La mise en scène de Nolan est ainsi rarement à la hauteur des espérances. L'action est souvent étrangement molassone et les péripéties s'enchaînent sans passionner pour autant. En lui même le film n'est pas mal réalisé mais comparées aux dernières aventures du célèbre justicier chauve-souris, celles de ces pilleurs de rêves ont de quoi décevoir. En revanche, Hans Zimmer, déjà à l'oeuvre sur « The Dark Knight », nous gratifie d'un thème principal superbe et la musique à elle seule suffit à captiver l'attention.

Néanmoins, l'action n'est pas le pilier central du film. « Inception » n'a en effet rien du blockbuster Hollywoodien traditionnnel (beaucoup de muscles et pas de cervelle) et le manque d'action est d'ailleurs flagrant. « Inception » est au contraire un film très bavard, ce qui n'est pas déplaisant pour autant, bien au contraire. Il nous permet ainsi de bien comprendre la complexité des évènements dans lesquels nous somme plongés et garder ainsi en mémoire les nombreux enchevêtrements d'un sacré scénario à tiroirs. Là où le bas blesse, c'est que les personnages (tous incarnés par d'excellents acteurs) n'ont pas une psychologie suffisament approfondie (le comble pour un récit qui nage dans la métaphysique) pour que l'on s'intéresse réellement à leur sort. Hormis Cobb (Di Caprio dans un de ses meilleurs rôles), le film laisse peu de place aux pensées et sentiments des autres protagonistes. C'est d'autant plus dommage que ces derniers sont bien trop lisses et que le film se révèle au final si simpliste dans son déroulement. Il manque à « Inception » la noirceur inhérente aux autres films de Nolan qui aurait pu donner au film la maturité nécessaire à ce genre d'intrigue. Paradoxalement, malgré le scénario atypique et le récit déstructuré du film, « Inception » est certainement l'oeuvre la plus conventionelle et accessible du réalisateur.

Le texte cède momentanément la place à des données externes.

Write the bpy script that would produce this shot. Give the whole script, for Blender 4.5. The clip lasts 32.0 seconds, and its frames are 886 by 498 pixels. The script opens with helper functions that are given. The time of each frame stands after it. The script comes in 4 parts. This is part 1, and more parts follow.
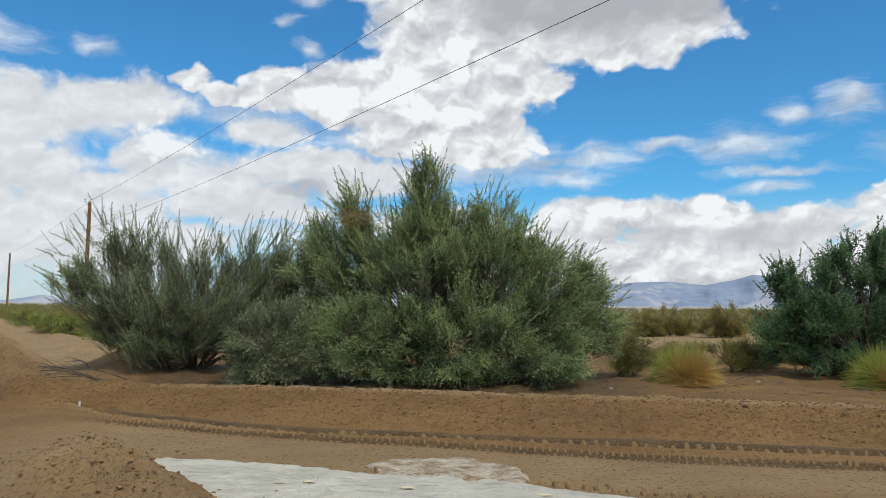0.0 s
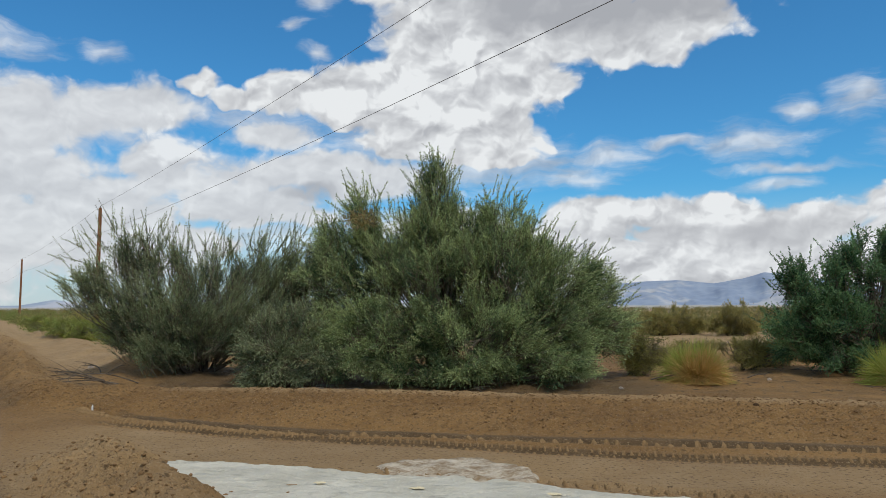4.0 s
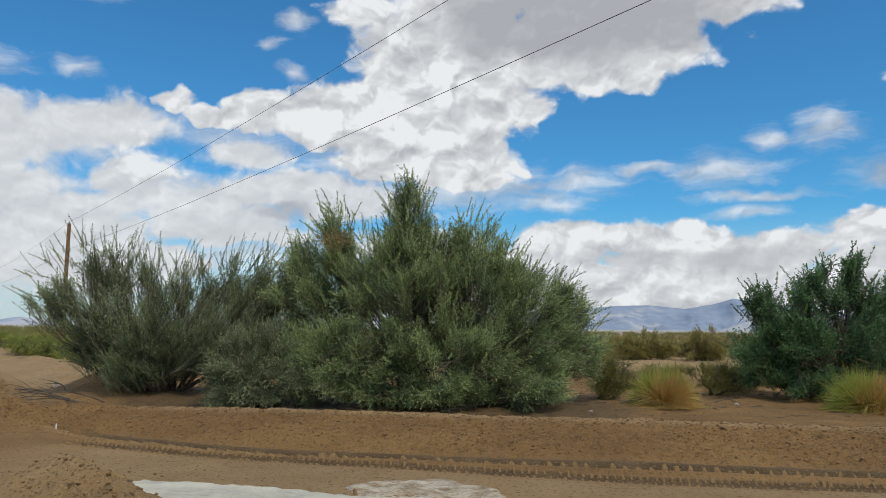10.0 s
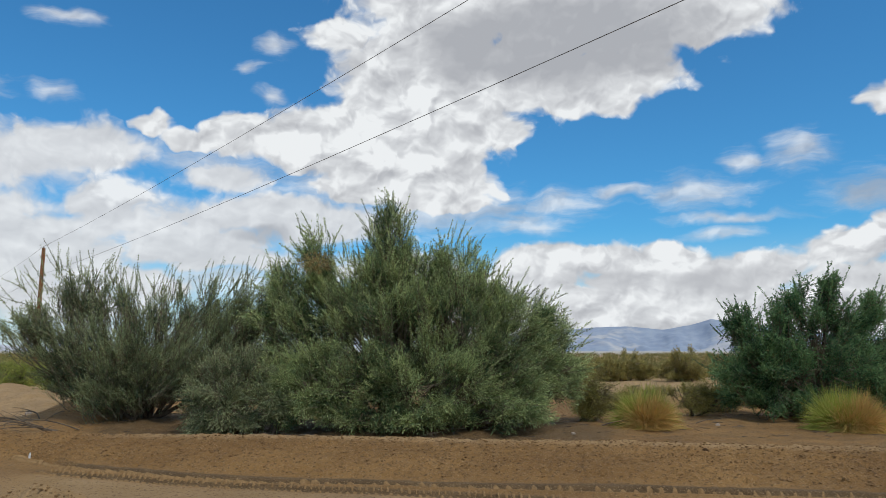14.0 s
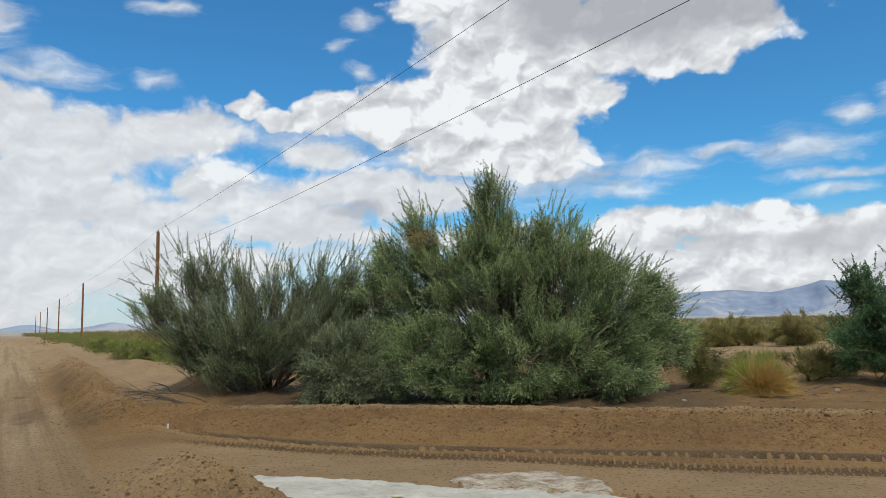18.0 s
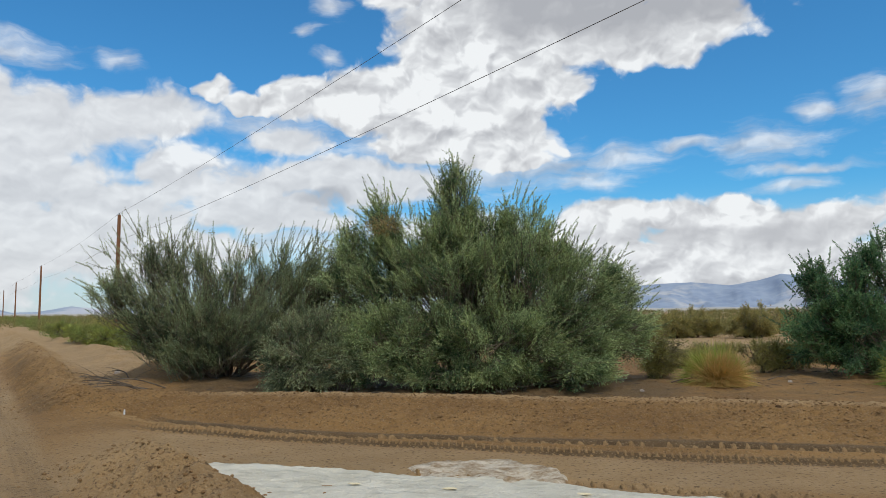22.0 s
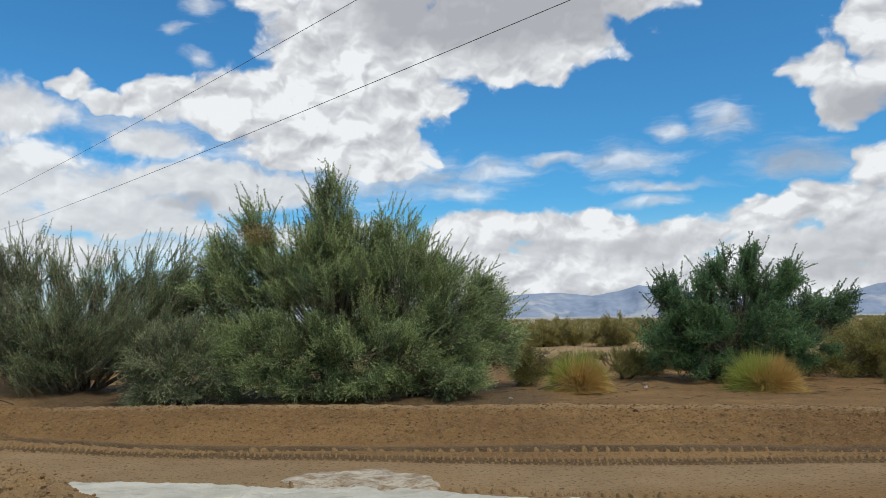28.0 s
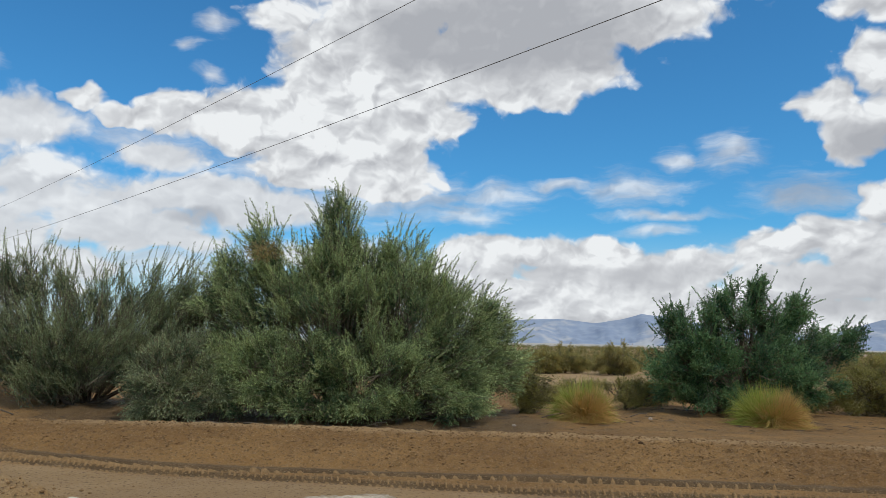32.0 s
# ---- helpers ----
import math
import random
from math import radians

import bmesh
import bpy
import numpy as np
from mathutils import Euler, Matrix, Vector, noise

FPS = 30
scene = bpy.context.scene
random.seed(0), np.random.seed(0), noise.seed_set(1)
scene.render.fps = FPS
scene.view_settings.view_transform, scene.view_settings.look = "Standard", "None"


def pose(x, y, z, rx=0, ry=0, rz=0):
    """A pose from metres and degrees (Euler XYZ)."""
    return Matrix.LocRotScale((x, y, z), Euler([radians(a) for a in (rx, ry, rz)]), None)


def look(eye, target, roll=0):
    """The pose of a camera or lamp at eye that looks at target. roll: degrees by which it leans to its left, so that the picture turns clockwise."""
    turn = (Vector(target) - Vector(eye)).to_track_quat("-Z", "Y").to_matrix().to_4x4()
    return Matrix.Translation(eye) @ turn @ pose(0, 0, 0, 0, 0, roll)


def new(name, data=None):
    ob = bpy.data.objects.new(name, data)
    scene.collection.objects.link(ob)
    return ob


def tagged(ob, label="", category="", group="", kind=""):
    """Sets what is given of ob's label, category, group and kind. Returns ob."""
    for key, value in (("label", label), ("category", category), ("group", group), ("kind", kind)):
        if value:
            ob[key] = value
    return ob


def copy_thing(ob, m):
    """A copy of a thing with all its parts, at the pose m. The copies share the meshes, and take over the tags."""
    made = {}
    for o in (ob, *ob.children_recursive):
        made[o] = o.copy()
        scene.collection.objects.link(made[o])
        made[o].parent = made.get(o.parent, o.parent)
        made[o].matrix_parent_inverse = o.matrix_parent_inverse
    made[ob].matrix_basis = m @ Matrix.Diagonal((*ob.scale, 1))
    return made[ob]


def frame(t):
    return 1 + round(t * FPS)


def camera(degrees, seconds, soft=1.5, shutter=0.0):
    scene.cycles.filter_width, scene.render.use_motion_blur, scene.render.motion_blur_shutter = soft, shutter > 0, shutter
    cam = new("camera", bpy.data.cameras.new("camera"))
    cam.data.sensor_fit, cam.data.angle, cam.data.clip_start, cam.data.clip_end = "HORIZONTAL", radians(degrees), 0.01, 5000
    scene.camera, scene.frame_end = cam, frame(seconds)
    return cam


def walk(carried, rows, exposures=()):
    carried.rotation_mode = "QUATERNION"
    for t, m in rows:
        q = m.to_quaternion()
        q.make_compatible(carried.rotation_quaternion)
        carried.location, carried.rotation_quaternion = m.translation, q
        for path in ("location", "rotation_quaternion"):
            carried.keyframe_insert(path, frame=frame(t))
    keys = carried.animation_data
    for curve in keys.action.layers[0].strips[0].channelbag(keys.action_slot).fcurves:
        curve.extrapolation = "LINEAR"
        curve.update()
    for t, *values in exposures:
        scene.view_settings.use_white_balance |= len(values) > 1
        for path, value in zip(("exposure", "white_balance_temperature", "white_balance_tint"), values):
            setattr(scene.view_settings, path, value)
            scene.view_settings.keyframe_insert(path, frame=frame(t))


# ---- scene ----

« Inception » ne rime pas avec déception pour ce qu'il est mais pour ce qu'il n'est pas, et surtout ce qu'il aurait pu être. Avec un tel sujet de départ et un cinéaste aussi talentueux aux commandes, « Inception » aurait pu être le « Matrix » du nouveau millénaire ; une oeuvre visionnaire qui aurait marqué toute une génération par ses qualités purement esthétiques et par un scénario révolutionnaire, le mariage parfait entre réflexion métaphysique, scènes d'action démentielles et technique visuelle inoubliable. Bref, un film instantanément culte dont on aurait parlé pendant une bonne décennie. Dans l'état, « Inception » est un film soigné et intelligemment construit, doté d'un casting international exemplaire et d'une intrigue originale mais qui aurait gagné à mettre en scène des personnages plus complexes, à mieux gérer les scènes d'action et à ne pas s'éterniser dans des discours sans surprises.